The banking industry is reconsidering the old perception that physical branches are a burden which should be jettisoned, and is realising that there is still a lot in branches which remains to be exploited.
This is the view of Simon Rubin, NCR VP for marketing in the EMEA region, who visited SA this week on the local leg of transaction solutions group NCR`s international road show.
NCR, which is represented in SA by Altron company National Data Systems, provides such products as self-service terminals, financial imaging solutions, data warehousing, retail automation solutions and computing platforms.
According to Rubin, many transactions at branch level can be automated as self-service transactions through kiosks and self-service terminals even within the branches themselves.
He says transactions banks think are their own are in fact not, since there are other players who want those transactions for their profitability.
As an example, he cites the 7-Eleven retail chain in the US, which has rolled out devices allowing customers to buy tickets, cash cheques and conduct a host of other transactions.
"Thirty percent of people in the US are unbanked, but they still get their wages paid as cheques every week or two weeks, so 7-Eleven is offering cheque cashing facilities.
"They charge 2% to 6% of the cheque`s face value. You don`t have to do too many transactions a week to justify that investment. Put ticket buying and other facilities on top of that and it makes a lot of sense," he adds.
Rubin says banks still have the costs of handling physical instruments such as cash, cheques and deposit slips.
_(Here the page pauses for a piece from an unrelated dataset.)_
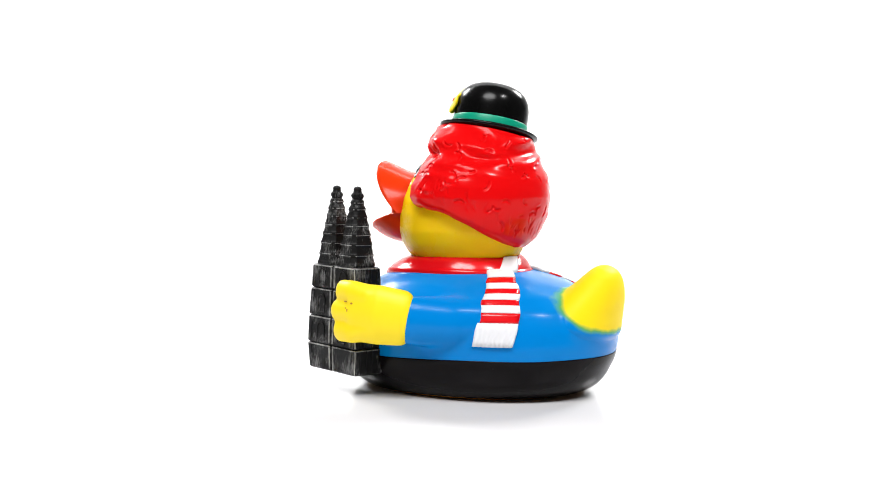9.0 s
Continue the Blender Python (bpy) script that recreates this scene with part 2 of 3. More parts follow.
def tail_shape(grow=0.0):
    """A broad flat tail that rises from the back."""
    rings = []
    n = 48
    for y, z, wide, thick in ((41, 16, 14, 9), (43.6, 20.5, 18.5, 12), (46.4, 24.5, 19.2, 12), (48, 27, 17.5, 10.6), (50, 30, 15.5, 9), (51.8, 33, 13.2, 7.6),
                              (53.2, 36, 10.6, 6.2), (54.2, 38.6, 7.8, 4.7), (54.7, 40.2, 5, 3.2), (55, 41, 1.8, 1.4)):
        ring = []
        for j in range(n):
            a = 2 * math.pi * j / n
            ring.append((-2.3 + (wide + grow) * math.cos(a), y + 0.6 + (thick + grow) * math.sin(a) * 0.93, z - thick * math.sin(a) * 0.35))
        rings.append(ring)
    return closed(rings)


def build_tail(duck):
    part("tail", *tail_shape(0.0), SPRAYED, duck, "yellow sprayed upturned tail", fuse=0.5)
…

NCR is investing a large part of its research and development in that area as it believes it represents a huge opportunity.
Automating through self-service is affordable and the opportunity exists to do that.
Adonis Papaconstantinou, NCR financial solutions division VP for the Middle East and Africa, cites Spanish bank Caja Madrid, which is planning to migrate 70% of its branch transactions to the self-service arena, and is engaged in a large-scale pilot project in this regard.
Papaconstantinou says what banks want is to be able to set up financial services boutiques with 24-hour access, connected to the office-hour bank branch. These could incorporate bar code scanners, small media dispensers, coin deposits, multifunction ATMs and other facilities, offering both traditional banking as well as other products such as insurance.